Beginning on February 15, when demonstrations first broke out, and continuing until at least February 28, Monageng said, Libya’s security and military forces killed or imprisoned hundreds of perceived dissidents in Tripoli, Misurata and Benghazi, along with a number of other cities.

Gaddafi had “absolute and unquestioned control over the Libyan state apparatus of power,” while Saif al-Islam – his second-oldest son and “unspoken successor” – functioned as a “de factor prime minister” and controlled the state’s finances and logistics, she said.

Intelligence chief Senussi, meanwhile, “exercised his role as the national head of military intelligence, one of the most powerful and efficient organs of repression,” Monageng said.

She said that Senussi personally commanded regime forces and ordered them to attack civilians during the fighting in Benghazi, which lasted between February 15 and 27 and ended when the local military base known as the Katiba fell into anti-government hands.

Senussi and some of his men were reportedly allowed to escape after negotiating with troops who had defected to the protesters’ side.

‘Justice done’

Thousands of jubilant Libyans danced and cheered in the streets of Benghazi amid a hail of celebratory gunfire and blasts of car horns.

Mustafa Abdel Jalil, the head of the opposition National Council, welcomed the move by saying “justice has been done”.

“The decision that was made today by the International Criminal Court stops all suggestions of negotiations with or protection for Gaddafi,” he said.

Jalil also vowed to bring Gaddafi to task for crimes committed before the February uprising, but ruled out suggestions that a foreign force would be needed to catch him.

“We will do all we can to bring Gaddafi to justice … The Libyan people are able to implement this decision”.

But Al Jazeera’s Zeina Khodr, reporting from the opposition stronghold, said some people in the city thought it was too early to celebrate any victory.

“Even the National Council made it clear that the door has been shut to any peaceful political settlement of this conflict.

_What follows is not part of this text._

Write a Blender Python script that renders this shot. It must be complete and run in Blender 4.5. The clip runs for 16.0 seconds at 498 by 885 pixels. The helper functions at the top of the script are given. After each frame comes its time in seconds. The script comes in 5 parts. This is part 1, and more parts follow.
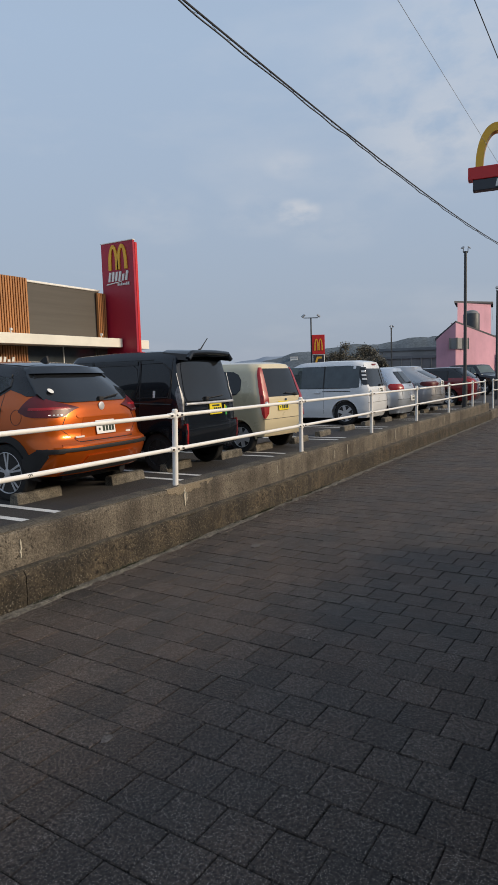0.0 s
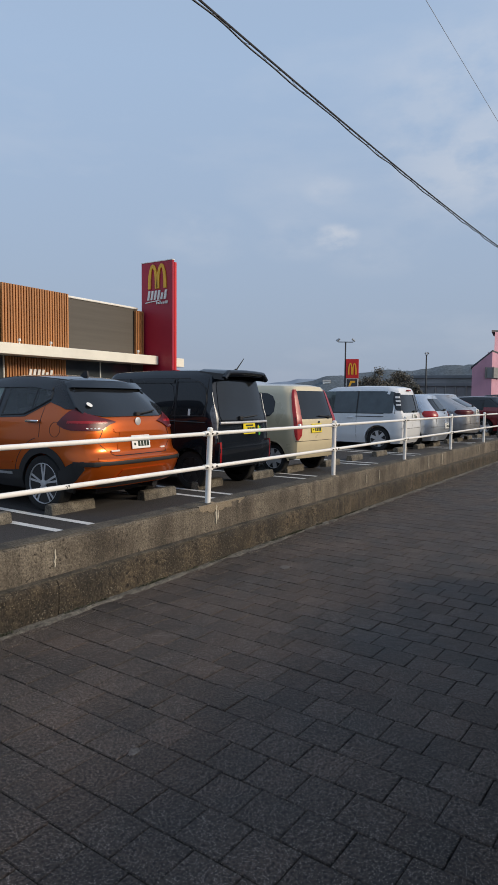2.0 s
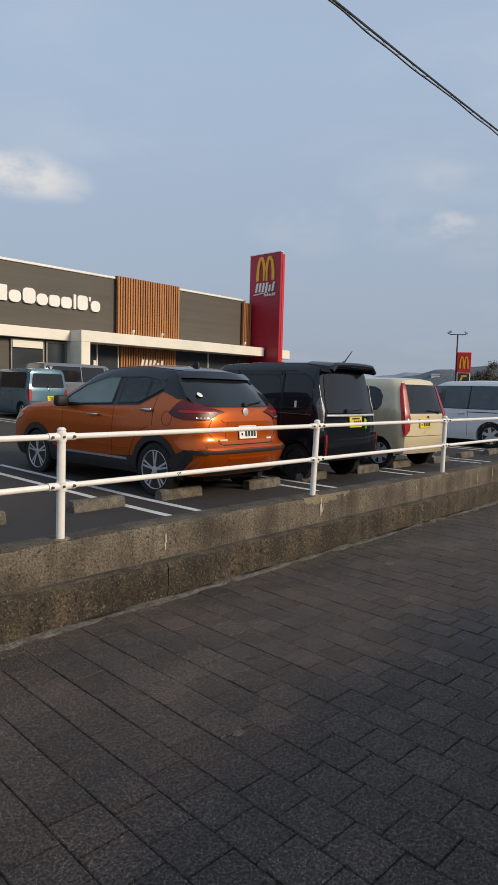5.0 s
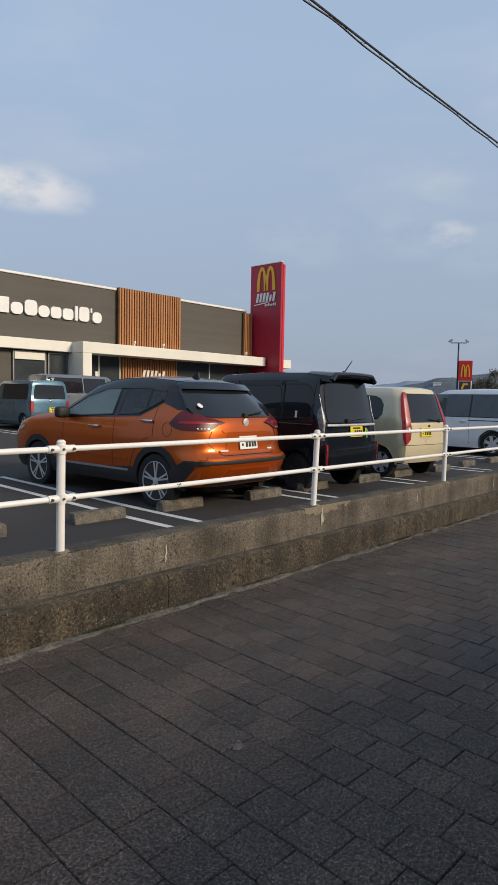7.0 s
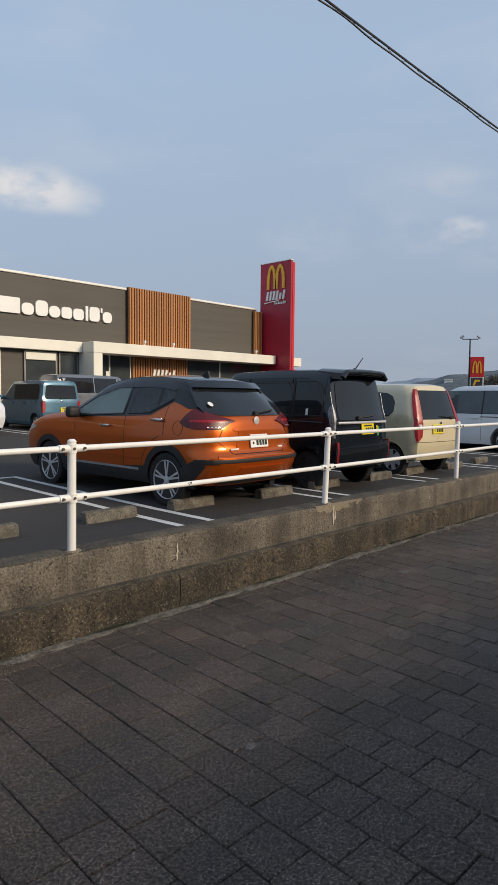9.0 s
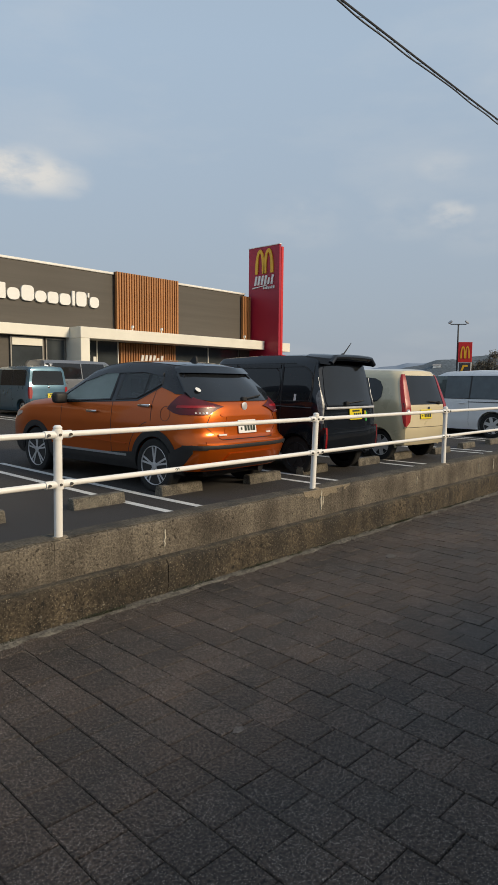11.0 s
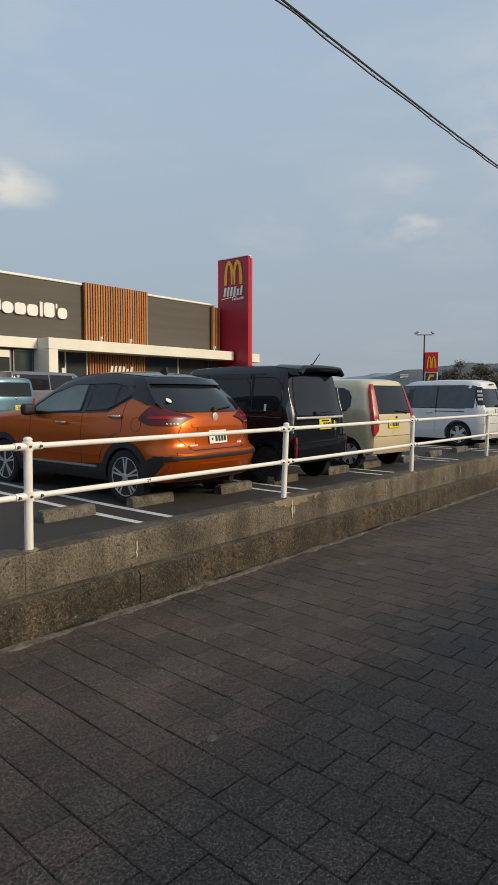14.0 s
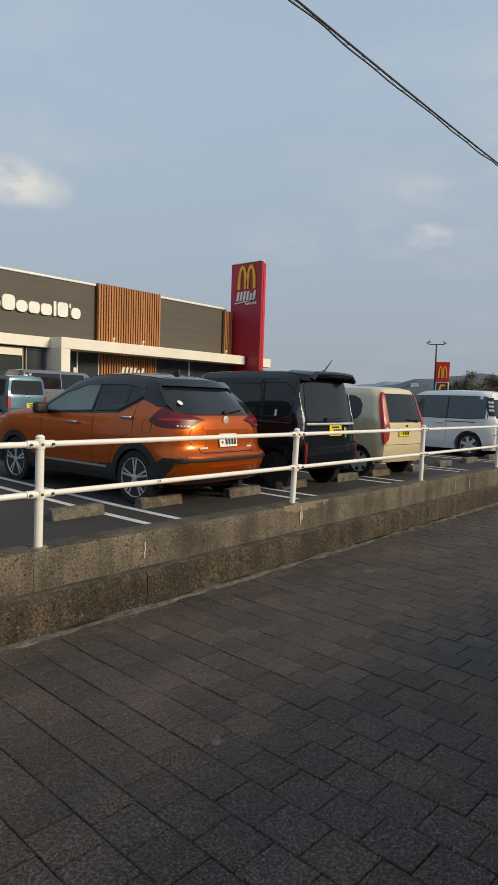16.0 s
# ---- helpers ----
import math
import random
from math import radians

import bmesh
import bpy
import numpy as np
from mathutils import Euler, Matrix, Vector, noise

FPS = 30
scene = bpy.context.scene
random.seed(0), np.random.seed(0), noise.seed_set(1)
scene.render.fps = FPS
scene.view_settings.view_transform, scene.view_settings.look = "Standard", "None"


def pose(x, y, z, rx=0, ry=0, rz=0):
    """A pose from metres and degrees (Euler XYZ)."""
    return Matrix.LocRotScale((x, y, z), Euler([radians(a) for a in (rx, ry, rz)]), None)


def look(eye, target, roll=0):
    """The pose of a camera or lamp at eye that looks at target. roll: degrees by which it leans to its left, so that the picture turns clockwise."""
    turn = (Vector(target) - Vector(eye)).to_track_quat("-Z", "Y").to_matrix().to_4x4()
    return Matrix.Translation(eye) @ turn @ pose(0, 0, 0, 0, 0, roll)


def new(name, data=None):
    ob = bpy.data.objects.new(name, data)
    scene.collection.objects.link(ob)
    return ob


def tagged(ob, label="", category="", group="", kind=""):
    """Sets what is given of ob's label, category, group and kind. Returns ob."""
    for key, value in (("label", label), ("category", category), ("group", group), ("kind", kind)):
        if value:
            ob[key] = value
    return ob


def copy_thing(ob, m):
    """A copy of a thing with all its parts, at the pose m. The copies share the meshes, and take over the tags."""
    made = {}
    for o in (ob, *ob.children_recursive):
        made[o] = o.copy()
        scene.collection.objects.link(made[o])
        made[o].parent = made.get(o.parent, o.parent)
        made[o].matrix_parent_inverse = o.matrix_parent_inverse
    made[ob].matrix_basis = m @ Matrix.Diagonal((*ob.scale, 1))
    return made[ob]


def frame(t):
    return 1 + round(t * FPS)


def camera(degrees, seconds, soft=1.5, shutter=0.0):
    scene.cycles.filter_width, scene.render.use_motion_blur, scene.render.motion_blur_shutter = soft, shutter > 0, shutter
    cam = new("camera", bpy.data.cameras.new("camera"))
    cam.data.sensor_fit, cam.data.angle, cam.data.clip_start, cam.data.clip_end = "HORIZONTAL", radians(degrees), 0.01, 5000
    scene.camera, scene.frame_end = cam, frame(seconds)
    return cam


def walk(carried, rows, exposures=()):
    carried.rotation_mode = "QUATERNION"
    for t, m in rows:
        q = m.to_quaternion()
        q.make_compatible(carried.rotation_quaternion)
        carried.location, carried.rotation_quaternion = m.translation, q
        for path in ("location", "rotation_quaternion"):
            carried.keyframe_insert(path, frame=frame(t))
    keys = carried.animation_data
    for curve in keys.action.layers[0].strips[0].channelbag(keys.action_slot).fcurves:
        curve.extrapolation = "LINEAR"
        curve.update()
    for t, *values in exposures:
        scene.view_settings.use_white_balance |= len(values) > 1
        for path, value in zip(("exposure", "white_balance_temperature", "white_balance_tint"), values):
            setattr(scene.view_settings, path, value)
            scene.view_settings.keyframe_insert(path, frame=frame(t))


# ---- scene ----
cam = camera(42.8, 16.0, soft=0.8)
PATH = [
    (0, (-2.293, 0.992, 1.679), (-0.579, 2.003, 1.475), -1.7),
    (0.5, (-2.297, 0.988, 1.679), (-0.586, 2.009, 1.516), -0.7),
    (1, (-2.31, 0.995, 1.686), (-0.614, 2.047, 1.552), -0.8),
    (1.5, (-2.333, 1.016, 1.684), (-0.636, 2.065, 1.549), 0.5),
    (2, (-2.347, 1.012, 1.68), (-0.677, 2.104, 1.542), 0.5),
    (2.5, (-2.365, 1.015, 1.691), (-0.725, 2.154, 1.578), 1.3),
    (3, (-2.368, 1.026, 1.689), (-0.739, 2.181, 1.583), 1.9),
    (3.5, (-2.374, 1.019, 1.69), (-0.739, 2.165, 1.583), 2.0),
    (4, (-2.38, 1.022, 1.684), (-0.82, 2.267, 1.564), 1.1),
    (4.5, (-2.382, 1.023, 1.682), (-0.862, 2.312, 1.522), 0.3),
    (5, (-2.392, 1.034, 1.678), (-0.92, 2.378, 1.51), 1.5),
    (7.5, (-2.374, 1.015, 1.691), (-0.911, 2.373, 1.564), 0.9),
    (8, (-2.368, 1.026, 1.685), (-0.925, 2.406, 1.566), 0.9),
    (10.5, (-2.358, 1.03, 1.684), (-0.899, 2.385, 1.5), 0.3),
    (11, (-2.346, 1.029, 1.683), (-0.881, 2.376, 1.495), 0.5),
    (11.5, (-2.356, 1.007, 1.688), (-0.863, 2.323, 1.492), 0.4),
    (12, (-2.362, 1.001, 1.687), (-0.852, 2.3, 1.502), 0.2),
    (12.5, (-2.373, 1.005, 1.682), (-0.87, 2.317, 1.538), 0.7),
    (13, (-2.368, 1.014, 1.687), (-0.88, 2.338, 1.516), 0.8),
    (13.5, (-2.361, 1.006, 1.687), (-0.867, 2.324, 1.513), 0.2),
    (14, (-2.383, 1.003, 1.684), (-0.854, 2.283, 1.529), 0.2),
    (14.5, (-2.38, 1.012, 1.688), (-0.872, 2.315, 1.526), 0.6),
    (15, (-2.391, 1.02, 1.692), (-0.886, 2.326, 1.523), 1.1),
    (15.5, (-2.396, 1.026, 1.683), (-0.906, 2.35, 1.525), 1.3),
    (16, (-2.398, 1.018, 1.68), (-0.885, 2.319, 1.539), 1.8),
]
EXPOSURES = [(0.0, 0, 6800, 10), (0.5, 0, 7150, 10), (1.0, 0, 6500, 10), (2.5, 0, 6450, 10), (4.0, 0, 6600, 10), (5.0, 0, 6830, 10), (8.0, 0, 6500, 10),
             (10.5, 0, 7100, 8), (13.0, 0, 7200, 7), (16.0, 0, 7200, 7)]
walk(cam, [(t, look(eye, target, roll)) for t, eye, target, roll in PATH], EXPOSURES)

# ---------------------------------------------------------------- world, sun
world = bpy.data.worlds.new("world")
scene.world = world
world.use_nodes = True
wt = world.node_tree
wt.nodes.clear()


def wnode(kind, **values):
    n = wt.nodes.new(kind)
    for k, v in values.items():
        n.inputs[k].default_value = v
    return n


SUN_EL, SUN_AZ = radians(24), radians(164)      # azimuth from +y towards +x
w_out, w_bg = wnode("ShaderNodeOutputWorld"), wnode("ShaderNodeBackground", Strength=0.15)
sky = wt.nodes.new("ShaderNodeTexSky")
sky.sky_type, sky.sun_disc, sky.sun_elevation, sky.sun_rotation = "NISHITA", False, SUN_EL, SUN_AZ
sky.air_density, sky.dust_density, sky.ozone_density = 1.0, 1.2, 1.5
w_co = wt.nodes.new("ShaderNodeTexCoord")
w_map = wt.nodes.new("ShaderNodeMapping")
w_map.inputs["Scale"].default_value = (1, 1, 3.2)
w_noise = wnode("ShaderNodeTexNoise", Scale=2.6, Detail=7.0, Roughness=0.55)
w_ramp = wt.nodes.new("ShaderNodeValToRGB")
w_ramp.color_ramp.elements[0].position, w_ramp.color_ramp.elements[1].position = 0.5, 0.8
w_mix = wt.nodes.new("ShaderNodeMixRGB")
w_mix.inputs[2].default_value = (4.7, 4.75, 4.95, 1)
w_haze = wt.nodes.new("ShaderNodeMixRGB")
w_haze.inputs[0].default_value, w_haze.inputs[2].default_value = 0.75, (2.9, 3.75, 5.0, 1)
w_sep = wt.nodes.new("ShaderNodeSeparateXYZ")
w_gr = wt.nodes.new("ShaderNodeMapRange")
for k, v in (("From Min", 0.0), ("From Max", 0.45), ("To Min", 0.92), ("To Max", 0.0)):
    w_gr.inputs[k].default_value = v
w_low = wt.nodes.new("ShaderNodeMixRGB")
w_low.inputs[2].default_value = (2.05, 2.42, 3.1, 1)
w_flat = wt.nodes.new("ShaderNodeMapping")
w_flat.inputs["Scale"].default_value = (1, 1, 2.0)
w_unit = wt.nodes.new("ShaderNodeVectorMath")
w_unit.operation = "NORMALIZE"
wt.links.new(w_co.outputs["Generated"], w_flat.inputs["Vector"]), wt.links.new(w_flat.outputs[0], w_unit.inputs[0])
w_puff = []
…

They are worried that Gaddafi, who now is a prisoner in his own country, will fight until the end, until death.”

The warrant against Gaddafi was the second in the ICC’s nine-year history issued for a sitting head of state. The ICC indicted the Sudanese president, Omar al-Bashir, in 2009, though he has yet to be arrested. 

It is unclear what practical effect the arrest warrant will have on the three Libyans. The warrant against Bashir seems to have little chance of being enforced: he has travelled to Qatar, Chad and Egypt without incident and is currently visiting China.